Lastly, wheels for Detectron2 depend on both the Pytorch and CUDA version. There simply is no PyPI release at all (by design). Building from source seems a waste of resources to me – but I might add that as a fallback option to ocrd_detectron2's Makefile in the future.

Regarding your build failure, please open an issue with ocrd_detectron2, providing details like logs.

stweil commented 2 years ago

First of all, Detectron2 is from Facebook Research, not Nvidia. Also, ocrd_detectron2 does not install a non-standard Pytorch distribution, but tries to fetch the wheels matching the system's CUDA version from Pytorch.org. (That's just a soft dependency – if no matching wheels are found there, then pip will fetch whatever it deems best from PyPI.)

... and will fail because of a missing shared NVIDIA library as soon as you run the executable. The installation of ocrd_detectron2 sets additional search paths for pip and gets not only detectron2 but also torch (and other modules) from there. A standard torch can be installed by other OCR-D processors, but that breaks ocrd_detectron2 (see GitHub action build log). Thanks for the hint to Facebook Research. I fixed my comment above.

Note also that this is not by accident: just as with TF, you must get a Pytorch matching your system's CUDA version, otherwise it won't run (not even in CPU mode).
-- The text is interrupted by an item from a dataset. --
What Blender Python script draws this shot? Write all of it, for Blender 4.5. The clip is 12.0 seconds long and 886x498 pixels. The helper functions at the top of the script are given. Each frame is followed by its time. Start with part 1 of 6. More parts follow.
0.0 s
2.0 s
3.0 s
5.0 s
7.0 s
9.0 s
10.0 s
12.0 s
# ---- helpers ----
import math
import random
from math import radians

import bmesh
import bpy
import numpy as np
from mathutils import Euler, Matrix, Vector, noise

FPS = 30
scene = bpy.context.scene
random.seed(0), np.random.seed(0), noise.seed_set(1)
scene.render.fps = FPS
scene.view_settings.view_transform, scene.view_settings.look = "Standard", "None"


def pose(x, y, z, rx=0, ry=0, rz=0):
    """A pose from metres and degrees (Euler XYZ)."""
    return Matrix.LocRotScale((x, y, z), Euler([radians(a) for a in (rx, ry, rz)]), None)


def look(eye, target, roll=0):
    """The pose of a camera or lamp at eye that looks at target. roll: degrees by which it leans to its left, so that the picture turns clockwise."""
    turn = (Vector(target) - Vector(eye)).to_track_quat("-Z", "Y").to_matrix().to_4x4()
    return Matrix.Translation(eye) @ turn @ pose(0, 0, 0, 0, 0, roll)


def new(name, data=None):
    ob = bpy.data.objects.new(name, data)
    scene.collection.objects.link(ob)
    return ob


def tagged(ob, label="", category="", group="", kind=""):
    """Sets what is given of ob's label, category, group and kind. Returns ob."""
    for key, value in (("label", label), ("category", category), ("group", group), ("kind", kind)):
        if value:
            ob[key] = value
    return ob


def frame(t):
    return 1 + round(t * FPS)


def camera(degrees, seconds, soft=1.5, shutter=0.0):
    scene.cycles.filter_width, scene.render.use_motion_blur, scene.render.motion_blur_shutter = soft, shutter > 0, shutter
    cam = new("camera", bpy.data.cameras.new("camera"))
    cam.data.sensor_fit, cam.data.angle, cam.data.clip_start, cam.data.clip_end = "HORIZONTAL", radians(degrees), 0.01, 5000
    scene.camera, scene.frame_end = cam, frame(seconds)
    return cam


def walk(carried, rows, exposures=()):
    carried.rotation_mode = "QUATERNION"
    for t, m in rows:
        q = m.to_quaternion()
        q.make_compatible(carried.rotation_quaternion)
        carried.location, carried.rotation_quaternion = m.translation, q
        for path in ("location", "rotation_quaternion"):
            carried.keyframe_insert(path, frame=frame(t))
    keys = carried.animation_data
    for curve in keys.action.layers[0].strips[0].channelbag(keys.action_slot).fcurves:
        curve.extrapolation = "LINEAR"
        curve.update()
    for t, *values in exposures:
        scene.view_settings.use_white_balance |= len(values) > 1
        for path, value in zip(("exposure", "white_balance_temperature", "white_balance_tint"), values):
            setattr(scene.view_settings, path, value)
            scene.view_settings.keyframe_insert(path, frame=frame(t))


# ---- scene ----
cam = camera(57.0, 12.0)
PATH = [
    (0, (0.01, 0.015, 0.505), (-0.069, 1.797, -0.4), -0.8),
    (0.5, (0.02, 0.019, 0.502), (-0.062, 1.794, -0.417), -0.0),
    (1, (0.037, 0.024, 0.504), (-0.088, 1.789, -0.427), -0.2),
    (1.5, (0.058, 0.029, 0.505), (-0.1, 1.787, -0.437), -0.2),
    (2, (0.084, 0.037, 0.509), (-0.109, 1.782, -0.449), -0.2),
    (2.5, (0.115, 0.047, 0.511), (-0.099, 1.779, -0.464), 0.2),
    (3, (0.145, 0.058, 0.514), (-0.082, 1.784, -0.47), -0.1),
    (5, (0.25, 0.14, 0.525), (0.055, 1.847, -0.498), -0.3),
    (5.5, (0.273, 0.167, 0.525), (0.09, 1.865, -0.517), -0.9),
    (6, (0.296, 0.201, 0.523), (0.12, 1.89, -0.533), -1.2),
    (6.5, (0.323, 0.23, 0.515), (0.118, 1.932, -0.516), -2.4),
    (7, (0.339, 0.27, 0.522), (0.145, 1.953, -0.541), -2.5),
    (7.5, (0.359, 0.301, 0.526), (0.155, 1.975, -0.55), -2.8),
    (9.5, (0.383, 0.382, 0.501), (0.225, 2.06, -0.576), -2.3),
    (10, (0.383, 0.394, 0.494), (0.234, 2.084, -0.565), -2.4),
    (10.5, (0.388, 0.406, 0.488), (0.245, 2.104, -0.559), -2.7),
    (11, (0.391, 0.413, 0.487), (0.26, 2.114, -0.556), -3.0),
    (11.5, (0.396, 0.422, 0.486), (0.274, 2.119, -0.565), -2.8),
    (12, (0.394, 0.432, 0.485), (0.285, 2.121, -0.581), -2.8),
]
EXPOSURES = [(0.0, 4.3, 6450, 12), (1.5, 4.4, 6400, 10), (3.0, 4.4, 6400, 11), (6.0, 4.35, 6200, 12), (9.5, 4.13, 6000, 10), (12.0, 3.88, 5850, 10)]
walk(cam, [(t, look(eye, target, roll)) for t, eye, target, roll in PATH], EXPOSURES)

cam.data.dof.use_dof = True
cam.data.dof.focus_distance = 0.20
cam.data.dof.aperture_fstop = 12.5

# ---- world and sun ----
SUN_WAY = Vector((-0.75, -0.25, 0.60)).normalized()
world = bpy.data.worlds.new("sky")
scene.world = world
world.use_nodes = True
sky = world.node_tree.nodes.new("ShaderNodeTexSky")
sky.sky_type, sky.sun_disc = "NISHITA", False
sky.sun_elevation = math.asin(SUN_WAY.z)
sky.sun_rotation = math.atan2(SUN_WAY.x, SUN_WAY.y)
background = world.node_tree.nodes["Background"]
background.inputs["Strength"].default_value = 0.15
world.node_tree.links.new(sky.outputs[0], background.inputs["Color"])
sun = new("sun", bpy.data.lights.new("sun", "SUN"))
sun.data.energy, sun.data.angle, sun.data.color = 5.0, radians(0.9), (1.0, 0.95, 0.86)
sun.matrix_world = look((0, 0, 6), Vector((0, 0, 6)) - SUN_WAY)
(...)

Because we want to support a wide range of systems (i.e. of CUDA versions, as well as CPU-only), we invest some effort here to determine the current CUDA version.
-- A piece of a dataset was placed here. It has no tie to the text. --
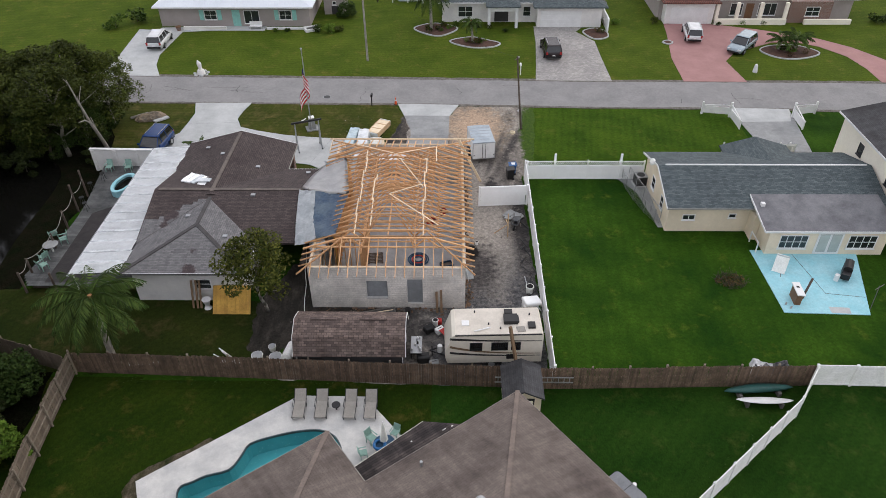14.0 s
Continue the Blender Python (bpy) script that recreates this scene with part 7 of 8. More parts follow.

Regarding your build failure, please open an issue with ocrd_detectron2, providing details like logs.

Then it is impossible to use the NVIDIA libraries which are provided with Debian / Ubuntu with ocrd_detectron2 because they have CUDA_VERSION 11.2 which is unsupported by Facebook Research. This looks like the beginning of a new nightmare similar to the TF 1 one, but here there is at least a possible fallback to CPU (not so nice). You noticed that already yourself in https://github.com/bertsky/ocrd_detectron2/issues/7. I now added a comment there for the build failure with CUDA version 11.2.

stweil commented 2 years ago

Also, I think the clean rule needs an update. Especially since the paths have been renamed a few times recently. (So the update must include both the old defaults and the current variables.)

This is unrelated to the PR here.

We discussed already whether the clean target should also handle former defaults and obviously have different opinions. I don't think that it is necessary to handle old defaults and vote against blowing up the Makefile with rules for them. There is always a very simple solution for a real clean: just remove anything and make a fresh build.

bertsky commented 2 years ago

Also, I think the clean rule needs an update. Especially since the paths have been renamed a few times recently. (So the update must include both the old defaults and the current variables.)

This is unrelated to the PR here.

It is perfectly related. You change venvs here. Thus,

  1. the rule does not clean the current VIRTUAL_ENV anymore.
  2. it does not catch the state which users had up to this point anymore.

We discussed already whether the clean target should also handle former defaults and obviously have different opinions.

I don't recall you were opposed to that notion. On what grounds? Obviously we previously decided to do it this way, nevertheless.

I don't think that it is necessary to handle old defaults and vote against blowing up the Makefile with rules for them.

You can hardly call a few more shell globs "blowing up the Makefile".

There is always a very simple solution for a real clean: just remove anything and make a fresh build.

The point is simply that users do not know what to delete, or forget about details. True even for advanced users (you cannot think of everything all the time).

stweil commented 2 years ago

It is perfectly related. You change venvs here.

I removed two virtual environments. make clean still removes any existing venv (also the old ones).